Walle Sayer liest aus seinen Büchern vor. Foto: Vollmer Foto: Schwarzwälder-Bote

Literatur: Der Lyriker Walle Sayer gibt in der Kunststiftung Kälberer Kostproben aus seinem Werk

Walle Sayer, Lyriker und Erzähler aus Horb-Dettingen, las am Sonntag in der Kunststiftung Paul Kälberer.

Sulz-Glatt. Der mit zahlreichen Preisen für sein literarisches Werk belohnte Schriftsteller, bekannt für seine Erzählminiaturen und Prosagedichte, ist Literaturfreunden in der Region und weit darüber hinaus längst ein Begriff. Und so seine kleinen, komprimierten Sprachgebilde in tiefgründiger Betrachtung, deren Schönheit sich erst entfaltet, wenn man sich länger darauf einlässt.

Reinhold Kälberer freute sich bei der Lesung, zahlreiche Besucher begrüßen zu können. Mit Walle Sayer fühle er sich seit Jahren verbunden. "So wie der Autor sich hinter einem Pseudonym verbirgt, so versteckt er sich auch zwischen den Zeilen seiner Prosagedichte. Wer Sayer verstehen will, muss durch die Zeilen hindurchspähen, wie durch die Bretter eines Gartenzauns, hinter dem sich der Autor Stück für Stück preisgibt", erklärte er.

Zur Einstimmung rezitierte der Schriftsteller, Jahrgang 1960, einige erfrischende Wortbilder nicht ohne Witz und ab und an mit Melancholie behaftet. Die Sujets basieren auf Heimat, Kindheit, Familie oder Postkarten, die ins Haus flattern. Aber auch Alltägliches, das ihn umgibt, inspiriert ihn. So macht er in einem lustigen Prosagedicht einen Karton, in dem sich seine neue Waschmaschine befand, zum Protagonisten. Zum Thema Umschulung hat er ein Gedicht mit dem Titel "Ein Nikolaus zum Osterhase umgeschult". Dann wiederum ist Sayer nachdenklich, wenn er in einem Triptychon das Altern seines Vaters beschreibt. Mit Begeisterung, aber auch mit Staunen lauschten die Zuhörer diesem feinen Schliff seiner Sprache, die man nicht nur hört, sondern auch spürt und die kein bisschen abgehoben ist.

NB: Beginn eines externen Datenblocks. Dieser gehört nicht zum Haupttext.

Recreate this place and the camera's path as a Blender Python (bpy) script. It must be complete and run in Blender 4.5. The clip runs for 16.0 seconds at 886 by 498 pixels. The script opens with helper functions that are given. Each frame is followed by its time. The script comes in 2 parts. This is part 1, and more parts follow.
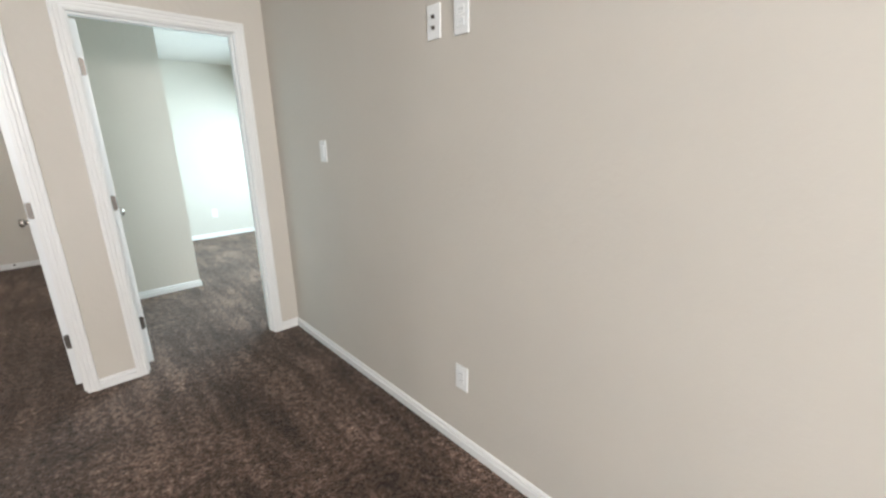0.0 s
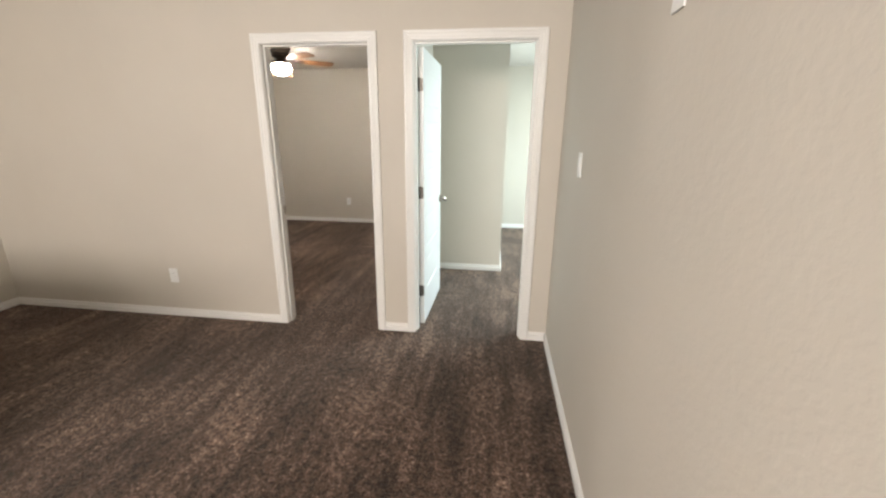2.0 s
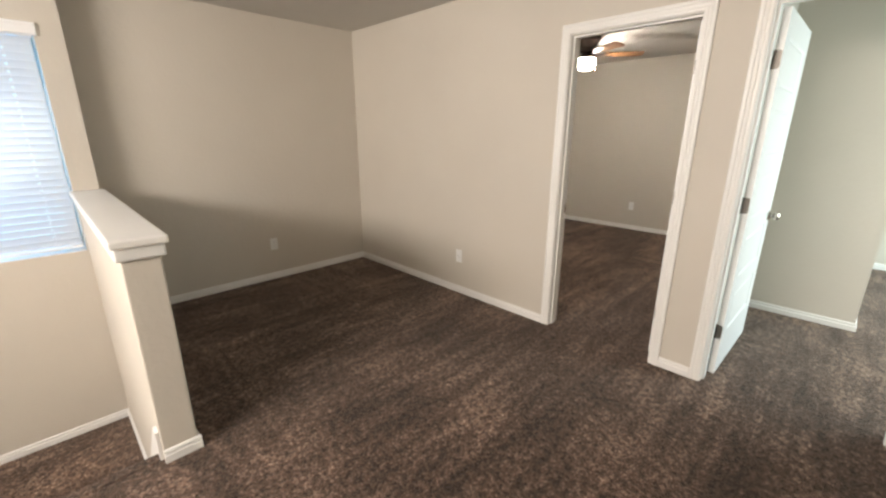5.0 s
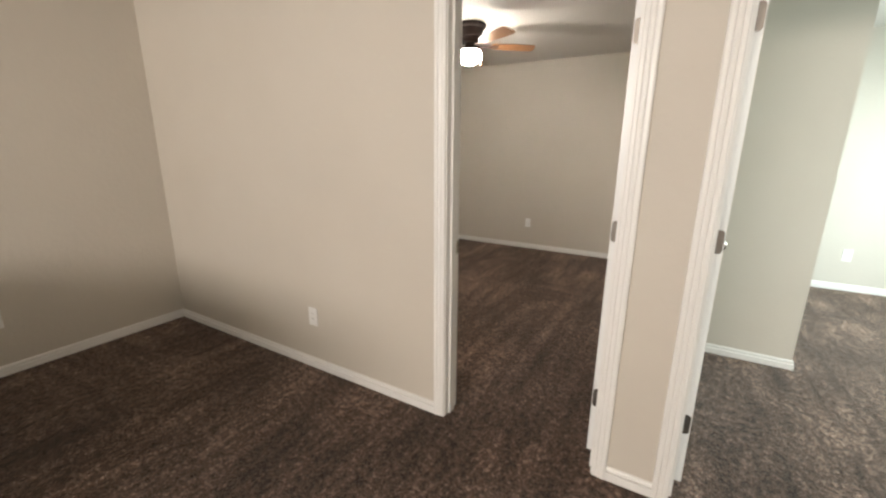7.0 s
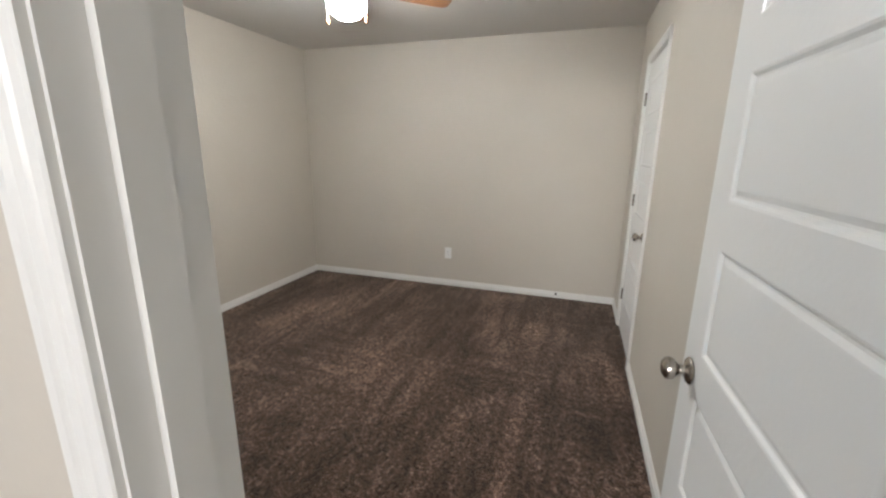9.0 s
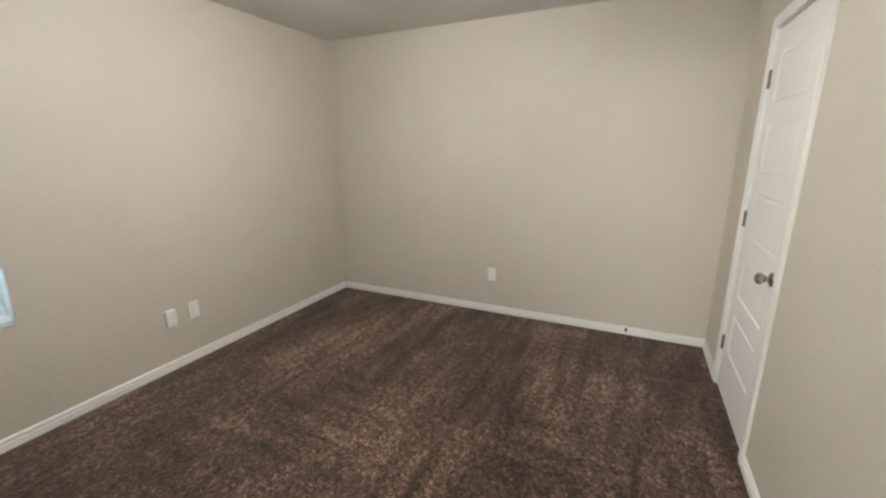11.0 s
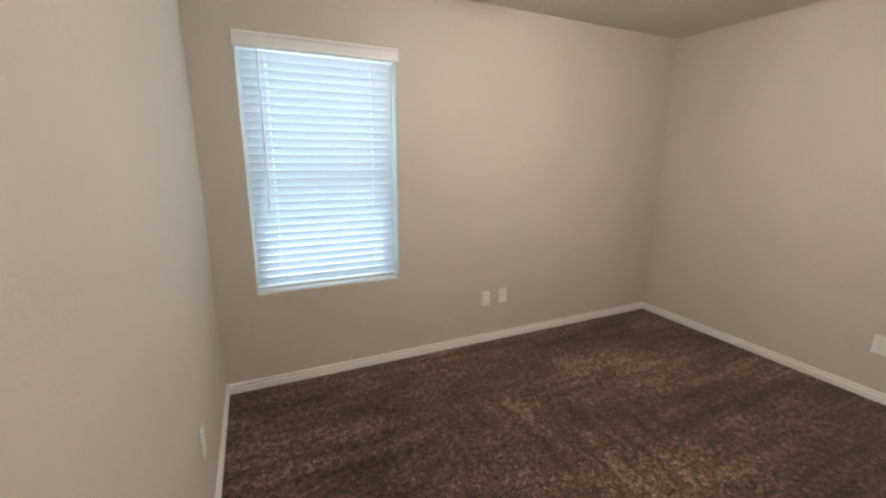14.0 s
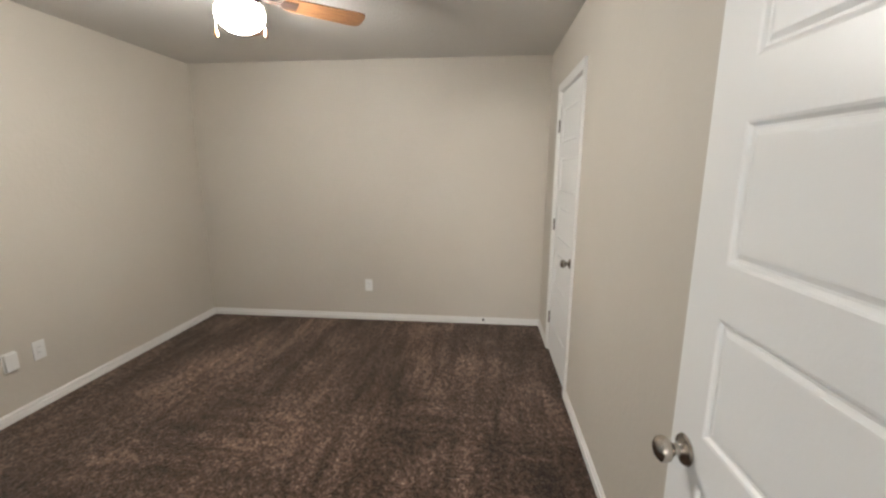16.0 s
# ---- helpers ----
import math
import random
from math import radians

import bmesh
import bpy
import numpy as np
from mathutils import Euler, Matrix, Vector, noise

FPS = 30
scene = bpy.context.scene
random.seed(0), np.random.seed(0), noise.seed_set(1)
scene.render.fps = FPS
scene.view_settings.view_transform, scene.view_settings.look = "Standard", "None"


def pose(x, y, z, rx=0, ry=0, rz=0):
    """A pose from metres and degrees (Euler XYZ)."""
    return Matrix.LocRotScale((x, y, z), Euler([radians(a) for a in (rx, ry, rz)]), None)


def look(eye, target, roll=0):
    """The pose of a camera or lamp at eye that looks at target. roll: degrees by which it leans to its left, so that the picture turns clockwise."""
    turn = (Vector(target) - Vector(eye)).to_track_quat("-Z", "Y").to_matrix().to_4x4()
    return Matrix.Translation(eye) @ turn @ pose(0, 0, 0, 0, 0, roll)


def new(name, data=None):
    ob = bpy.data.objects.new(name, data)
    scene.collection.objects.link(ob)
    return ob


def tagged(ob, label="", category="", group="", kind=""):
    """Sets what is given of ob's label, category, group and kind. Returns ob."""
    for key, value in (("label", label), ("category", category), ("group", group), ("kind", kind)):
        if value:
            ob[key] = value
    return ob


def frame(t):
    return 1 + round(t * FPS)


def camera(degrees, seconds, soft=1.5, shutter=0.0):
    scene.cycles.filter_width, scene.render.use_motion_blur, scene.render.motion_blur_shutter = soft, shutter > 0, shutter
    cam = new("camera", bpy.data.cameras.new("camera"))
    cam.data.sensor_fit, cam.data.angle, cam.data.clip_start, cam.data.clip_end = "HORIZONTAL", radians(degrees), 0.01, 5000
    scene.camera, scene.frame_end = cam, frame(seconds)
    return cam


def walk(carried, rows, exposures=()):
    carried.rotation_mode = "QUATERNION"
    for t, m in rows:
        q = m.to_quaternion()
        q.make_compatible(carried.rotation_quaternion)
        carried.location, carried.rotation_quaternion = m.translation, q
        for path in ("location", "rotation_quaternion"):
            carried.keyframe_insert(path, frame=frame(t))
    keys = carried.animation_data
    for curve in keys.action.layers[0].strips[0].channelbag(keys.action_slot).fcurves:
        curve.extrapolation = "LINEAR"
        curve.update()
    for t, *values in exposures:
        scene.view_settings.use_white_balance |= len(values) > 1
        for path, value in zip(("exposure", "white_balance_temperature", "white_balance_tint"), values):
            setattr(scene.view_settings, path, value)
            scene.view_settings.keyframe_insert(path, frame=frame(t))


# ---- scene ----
cam = camera(95.2, 16.0, soft=2.4)
PATH = [
    (0, (0.054, 0.077, 1.407), (1.359, 1.495, 0.872), -0.9),
    (0.5, (0.297, 0.105, 1.401), (1.344, 1.722, 0.862), 1.7),
    (1, (0.541, 0.133, 1.436), (1.266, 1.929, 0.937), -0.6),
    (1.5, (0.777, 0.159, 1.473), (0.924, 2.083, 0.947), 0.7),
    (2, (0.783, 0.207, 1.482), (0.534, 2.114, 0.931), 0.5),
    (2.5, (0.744, 0.264, 1.48), (0.082, 2.066, 0.919), -0.9),
    (3, (0.718, 0.311, 1.483), (-0.351, 1.907, 0.925), -0.6),
    (3.5, (0.703, 0.305, 1.484), (-0.673, 1.645, 0.925), -0.0),
    (6, (0.422, 0.691, 1.412), (-0.886, 2.098, 0.856), 0.7),
    (6.5, (0.255, 1.005, 1.398), (-0.812, 2.615, 0.880), 0.3),
    (7, (0.100, 1.384, 1.395), (-0.881, 3.055, 0.898), 0.4),
    (7.5, (-0.116, 1.778, 1.407), (-0.927, 3.530, 0.883), -1.0),
    (8, (-0.248, 2.167, 1.393), (-1.004, 3.943, 0.868), -0.5),
    (8.5, (-0.359, 2.502, 1.404), (-0.960, 4.349, 0.926), 0.7),
    (11, (-0.616, 3.453, 1.468), (-1.441, 5.208, 0.978), -0.4),
    (11.5, (-0.628, 3.491, 1.485), (-1.761, 5.069, 1.01), -0.3),
    (12, (-0.637, 3.492, 1.467), (-2.027, 4.86, 1.024), -0.6),
    (12.5, (-0.707, 3.454, 1.484), (-2.265, 4.624, 1.031), -0.2),
    (13, (-0.731, 3.423, 1.473), (-2.411, 4.41, 1.021), -0.1),
    (13.5, (-0.747, 3.41, 1.474), (-2.5, 4.258, 1.017), 0.1),
    (14, (-0.763, 3.379, 1.468), (-2.527, 4.202, 1.01), 0.6),
    (14.5, (-0.772, 3.354, 1.48), (-2.427, 4.385, 1.037), 1.7),
    (15, (-0.77, 3.276, 1.49), (-2.067, 4.75, 1.11), 2.2),
    (15.5, (-0.746, 3.155, 1.485), (-1.512, 4.962, 1.104), 1.4),
    (16, (-0.590, 3.006, 1.490), (-0.781, 4.957, 1.099), 0.1),
]
walk(cam, [(t, look(eye, target, roll)) for t, eye, target, roll in PATH], [
    (0.0, -0.08, 5600, 9), (0.5, 0.0, 5500, 9), (1.0, -0.02, 5500, 9), (2.0, -0.05, 6200, 12), (3.0, 0.0, 6750, 15), (3.5, -0.18, 6350, 13), (6.0, -0.02, 6350, 12), (7.0, -0.12, 6300, 12),
    (8.0, -0.16, 6050, 12), (8.7, 0.1, 5550, 9), (11.0, 0.32, 5800, 9), (12.0, 0.08, 6050, 10), (13.0, 0.08, 6300, 12), (15.0, 0.02, 6450, 13), (15.5, 0.02, 6700, 14), (16.0, 0.2, 5850, 10)])

# ---- world, sun, large lights ----
SUN_TURN, SUN_UP = 262.0, 44.0      # compass of the sun (0 = +y, clockwise) and its height
world = bpy.data.worlds.new("sky")
scene.world = world
world.use_nodes = True
wt = world.node_tree
sky = wt.nodes.new("ShaderNodeTexSky")
sky.sky_type, sky.sun_disc = "NISHITA", False
sky.sun_elevation, sky.sun_rotation = radians(SUN_UP), radians(SUN_TURN)
wt.links.new(sky.outputs[0], wt.nodes["Background"].inputs["Color"])
wt.nodes["Background"].inputs["Strength"].default_value = 0.12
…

"Vergegenkunft des heutigen Jetzt" – solche Wortakrobatik beherrscht Sayer par excellence. Natürlich hatte der Autor auch Texte zur Kunst dabei. Zu "Der Seiltänzer" von Paul Klee oder "Landschaft nach Jakob Bräckle" und zu Paul Kälberers "Sintflut", einer Radierung von 1930, weiß er seine Poesie zu flechten. Danach erzählt er vom Geräusch eines Trolleys: "Geräuschspur unter deinem gekippten Fenster, ein Klangstrich, der die Morgenstille halbiert, zieht irgendwer einen Rollkoffer hinter sich her, trennt die Naht auf zwischen Nacht und Frühe, stanzt über Unebenheiten, zieht hinter sich eine leiserwerdende Furche in sein Gehen." Das begeisterte Publikum durfte auch Fragen stellen, so Kreisarchivar Bernhard Rüth: "Reizt Sie die große Form auch, also der Roman?" Nein, war die Antwort, der Inhalt suche sich seine Form, seine sei die konzentrierte Erzählform.

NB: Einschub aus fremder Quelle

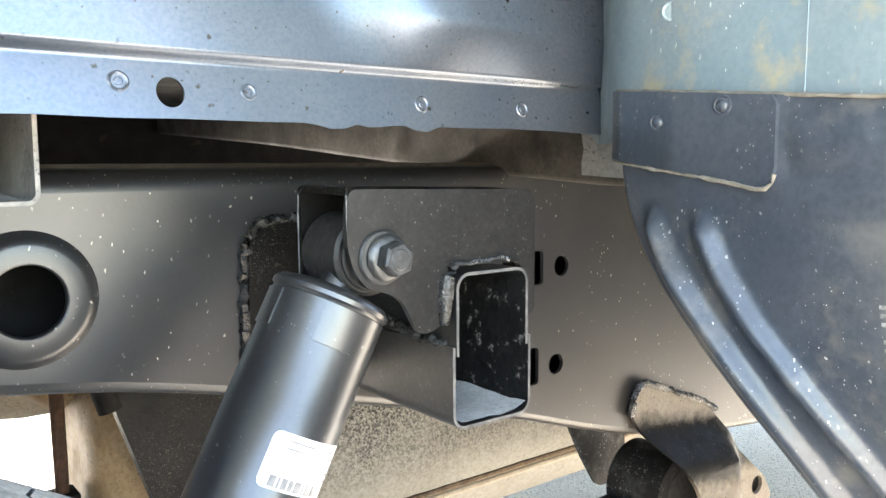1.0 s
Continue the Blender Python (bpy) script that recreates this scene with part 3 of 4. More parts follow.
def splash(at, size, seed):
    """A dried white splash lying on the tread."""
    p = WM.inverted() @ Vector(at)
    t0 = math.atan2(p.x, p.z)
    rnd = random.Random(seed)
    bm = bmesh.new()
    n = 36
    pts = []
    for k in range(n):
        q = size * (0.85 + 0.16 * rnd.random() + 0.16 * math.sin(k * 0.52 + seed) + 0.10 * math.sin(k * 1.05 + seed * 2))
        pts.append((1.5 * q * math.cos(6.283 * k / n), q * math.sin(6.283 * k / n)))

    def put(x, y, up):
        r = tread(p.y + y)[1] + up
        return (r * math.sin(t0 + x / R), p.y + y, r * math.cos(t0 + x / R))
    prism(bm, [(x * 0.62, y * 0.62) for x, y in pts], [], lambda x, y: put(x, y, 0.0004), lambda x, y: put(x, y, -0.0008))
    for k in range(70):
        cx, cy, q = rnd.gauss(0, size * 0.95), rnd.gauss(0, size * 0.55), size * rnd.uniform(0.03, 0.16)
        prism(bm, [(cx + q * rnd.uniform(0.6, 1.3) * math.cos(a), cy + q * rnd.uniform(0.6, 1.3) * math.sin(a)) for a in lin(0, 5.38, 7)], [], lambda x, y: put(x, y, 0.0003), lambda x, y: put(x, y, -0.0006))
    part("white_splash", bm, WHITE, wheel, "dried white splash on a tread block")


splash((-0.1188, 0.3165, 0.7976), 0.0038, 1)
splash((-0.0208, 0.3090, 0.7814), 0.0026, 2)

# ---------------------------------------------------------------- frame rail
WEB, TOPZ, BEND = 0.750, 0.828, 0.016
BOTTOM = [(-1.6, 0.683), (-0.47, 0.683), (-0.3, 0.682), (-0.05, 0.6795), (0.03, 0.680), (0.078, 0.6825), (0.117, 0.683), (0.150, 0.679), (0.19, 0.673), (0.247, 0.662), (0.335, 0.641), (0.406, 0.622), (0.489, 0.602), (0.592, 0.571),
          (0.658, 0.549), (0.742, 0.524), (0.88, 0.495), (1.1, 0.47), (2.0, 0.46)]
rail = thing("frame_rail", (0, WEB, TOPZ), "dusty black boxed steel truck frame rail with punched holes", "frame rail")
SLOT_A, SLOT_B, SLOT_R = Vector((-0.0405, 0.7365)), Vector((-0.0235, 0.7215)), 0.0105


def slot_ring(r, n=9):
    d = (SLOT_B - SLOT_A).normalized()
    base = math.atan2(d.y, d.x)
    out = []
    for c, a0 in ((SLOT_B, base - math.pi / 2), (SLOT_A, base + math.pi / 2)):
        out += [(c.x + r * math.cos(a0 + math.pi * k / n), c.y + r * math.sin(a0 + math.pi * k / n)) for k in range(n + 1)]
    return out


HOLES = [ring(0.1410, 0.7440, 0.0435, 40), ring(-0.259, 0.728, 0.0232, 36), ring(-0.479, 0.710, 0.0135), slot_ring(SLOT_R), rounded(0.554, 0.7095, 0.609, 0.7435, 0.004, 3),
         rounded(0.549, 0.608, 0.603, 0.646, 0.004, 3), ring(0.635, 0.726, 0.0105), ring(0.628, 0.625, 0.0105), ring(0.530, 0.629, 0.0105), ring(-0.7, 0.73, 0.02)]
low = [(x, along(BOTTOM, x) + 0.009) for x in lin(-1.6, 2.9, 134)]
piece("web", plate_y(low + [(2.9, TOPZ - BEND), (-1.6, TOPZ - BEND)], HOLES, WEB, WEB + 0.0045), RAIL, rail)
bm = bmesh.new()
arc = [(WEB + BEND * (1 - math.cos(a)), TOPZ - BEND + BEND * math.sin(a)) for a in lin(0, math.pi / 2, 9)] + [(WEB + 0.085, TOPZ)]
shell(bm, lin(-1.6, 2.9, 68), arc, lambda x, p: (x, p[0], p[1]), lambda x, p: (x, p[0] + 0.004 * (p[1] < TOPZ - 0.001), p[1] - 0.0045))
piece("top_flange", bm, RAIL, rail)
bm = bmesh.new()
arc = [(WEB + 0.009 * (1 - math.cos(a)), 0.009 - 0.009 * math.sin(a)) for a in lin(0, math.pi / 2, 6)] + [(WEB + 0.085, 0.0)]
shell(bm, lin(-1.6, 2.9, 134), arc, lambda x, p: (x, p[0], along(BOTTOM, x) + p[1]), lambda x, p: (x, p[0] + 0.003, along(BOTTOM, x) + p[1] + 0.004))
piece("bottom_flange", bm, RAIL, rail)
# darker than the outer web: shade inside the box is in its colour
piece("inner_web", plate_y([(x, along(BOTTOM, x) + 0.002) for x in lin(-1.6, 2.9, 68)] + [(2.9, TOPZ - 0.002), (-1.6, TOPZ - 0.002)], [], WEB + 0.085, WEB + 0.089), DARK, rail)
bm = bmesh.new()
grid(bm, lin(-1.5, 2.3, 90), lin(WEB + BEND + 0.002, WEB + 0.084, 6), lambda x, y: (x, y, TOPZ + 0.0030 * step(WEB + BEND, WEB + BEND + 0.02, y) + 0.0012 * max(0, noise.noise(Vector((x * 40, y * 40, 3))))))
piece("settled_dust", bm, RAIL_DUST, rail, "tan dust lying on the rail's top")
# raised boss round the large hole
bm = bmesh.new()
lathe(bm, [(0.0455, -0.0005), (0.0440, 0.0015), (0.0410, 0.0060), (0.0385, 0.0085), (0.0355, 0.0095), (0.0245, 0.0095), (0.0235, 0.0088), (0.0235, 0.002), (0.026, 0.002), (0.027, 0.004), (0.041, -0.004)], facing_y(0.1410, WEB, 0.7440), 56, True)
piece("hole_boss", bm, RAIL, rail, "pressed round boss with a dark hole")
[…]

Die Lesung endete mit "Beispielsweise", das mit zwei Worten einen Raum dazwischen absteckt. "Die Aufstiegschancen eines Sänftenträgers. Der Wangenkuss des Feuerschluckers. Die Augenfarbe eines Blindenhundes. Das Lächeln der Narkoseschwester. Die Rendite einer Rose."

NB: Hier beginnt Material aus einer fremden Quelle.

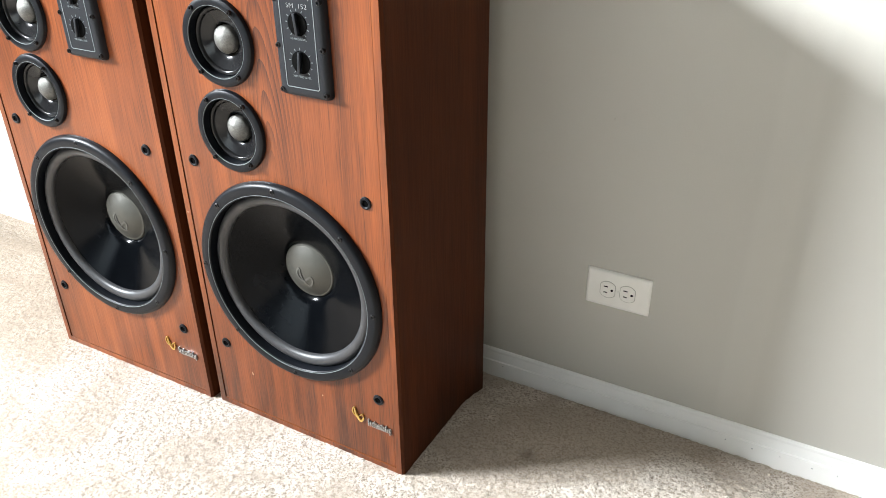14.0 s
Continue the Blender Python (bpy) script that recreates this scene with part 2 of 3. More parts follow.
IVORY = plain("ivory_outlet_plastic", (0.92, 0.90, 0.84), 0.35, spots=0.03, scale=40)
CARD = plain("white_printed_card", (0.70, 0.69, 0.65), 0.6, spots=0.05, scale=25)
BLUE = plain("navy_print", (0.018, 0.065, 0.16), 0.5, spots=0.1)
GREEN = plain("green_print", (0.03, 0.16, 0.05), 0.5, spots=0.1)
DARKINK = plain("dark_grey_print", (0.05, 0.05, 0.05), 0.5)
CLOTH = plain("grey_nylon_cloth", (0.17, 0.165, 0.155), 0.5, spots=0.2, scale=30, relief=0.001)
DARKWOOD = plain("dark_stained_door", (0.05, 0.03, 0.018), 0.45, spots=0.25, scale=20)
# near-black for the walls out of view, to keep bounced light low
UNSEEN_DARK = plain("dark_unseen_wall", (0.042, 0.039, 0.032), 0.8, spots=0.05, scale=3)
NICK = plain("bare_chipped_fibre", (0.38, 0.24, 0.15), 0.8)
SCUFF = plain("grey_scuff", (0.50, 0.48, 0.43), 0.8)


# ---- mesh helpers ----
def obj(name, bm, material, smooth=30):
    me = bpy.data.meshes.new(name)
    bmesh.ops.recalc_face_normals(bm, faces=bm.faces)
    if smooth:
        for f in bm.faces:
            f.smooth = True
        for e in bm.edges:
            if len(e.link_faces) == 2 and e.calc_face_angle(0) > radians(smooth):
                e.smooth = False
    bm.to_mesh(me)
    bm.free()
    for m in material if isinstance(material, list) else [material]:
        me.materials.append(m)
    return new(name, me)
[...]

Es gab reichlich Beifall der zahlreichen Zuhörer, die wohl merkten, dass Lyrik anspruchsvoll ist. Zum Schluss war Sayer allseits gefragter Autogrammgeber am Büchertisch.  Die laufende Sommerausstellung "Paul Kälberer & Co. – Werke aus der Sammlung Brucker" endet am 29. Oktober ohne Finissage. Rüth konnte schon sagen, was die Stiftung nächstes Jahr zeigen wird: "Paul Kälberer und die Stuttgarter Sezession".